There's a moment when playing Destiny, when you look out into the distance. You see the beautiful world around you and just marvel at it. That moment is a microcosm of the game as a whole. That world looks beautiful and you want desperately to explore it, but you can't go beyond the built-in boundaries. In a game that does so much right, Destiny falls slightly short of achieving its potential.
Destiny comes from Bungie, the makers of the immensely popular original Halo trilogy. Destiny has become the best-selling new game in history. Bungie merges the sci-fi, first person shooter (FPS) elements of Halo with some massively multiplayer online (MMO) elements of World of Warcraft. Your character is a nameless Guardian, revived from death after an undetermined period of time in the middle of a post-collapse society in the distant future. You're tasked with fighting off "the Darkness," the enemy of "The Traveler," a foreign being who protects the last city on Earth. It is the Traveler who arrived and pushed Earth into a "Golden Age" that lasted until the Darkness nearly wiped everything out.
If the plot sounds confusing and boring that's because it is. Bungie falls short on the plot and story. One of the major characters in the plot has no name, but is simply known as "the Stranger" and offers vague comments that tease a greater story. Bungie created a companion app that helps fill out the backstory, but Destiny acts as nothing more than a prologue. Your main companion is a tiny robot, a Ghost, voiced by Peter Dinklage (thus called Dinklebot). Bungie created Cortana for Halo, arguably the greatest A.I. companion, and Dinklebot falls well short of Cortana'a benchmark.

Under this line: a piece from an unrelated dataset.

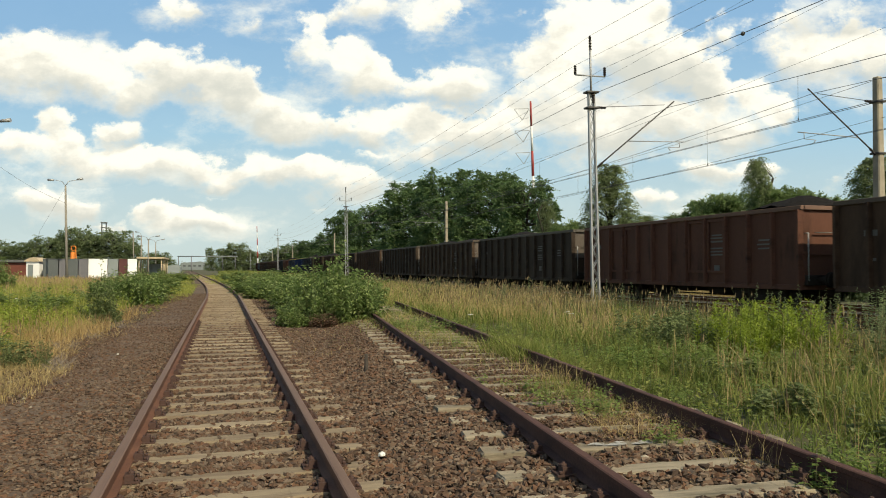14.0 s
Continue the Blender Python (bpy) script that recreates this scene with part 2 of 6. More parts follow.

Bungie forgot the number one rule of A.I. companionship: you don't make the robot robotic. Dinklage's delivery is too robotic and lacks life.
It's not the plot or characters that draw you into the game, because you don't care about them at all. However, the gameplay is what keeps you coming back.
Destiny plays as one of the best FPS in recent memory (with a few fun moments of third-person action thrown in too). The controls are tight and fluid. It plays a lot like Halo, which is a really good thing.
As expected from a Bungie product, the score and visuals are nothing short of spectacular. The game looks and sounds amazing.
The MMO element isn't as perfected. The strike missions, where you team up with two others, are great and the online multiplayer is fun. The multiplayer is a little shallow, but Bungie has said they'll keep it fresh throughout. Destiny relies heavily on a loot system to acquire and upgrade guns and gear. It's both frustrating and rewarding. The loot drops, the good ones at least, are rare and you often feel like you deserve more. But when you get that legendary gun helmet, it is a great feeling. The lack of a true matchmaking system for strikes and raids is sorely missed.
Bungie has promised constant new activities and events to keep the game fresh and to get players to keep coming back. They need those desperately, because the game gets repetitive quickly. The gameplay is great, but replaying the same missions over and over gets boring. On top of that, the missions that are different are structured the same. Fight this wave of enemies, wait for Dinklebot to slowly decode something, take down this huge boss and so on.
On the bright side, the enemies vary greatly. There are four difference races and each have different strengths, weakness, attacks and defenses. They aren't simply clones of each other, which help keep things fresh.
Destiny does a lot of things well, but the lack of a plot and excess repetition prevents it from becoming legend (as its tagline says). But it is ultimately a great experience with the potential to keep users come back for more. Destiny is a victim of its own hype in many ways, but it is a fun experience and that's what you ultimately want out of a video game.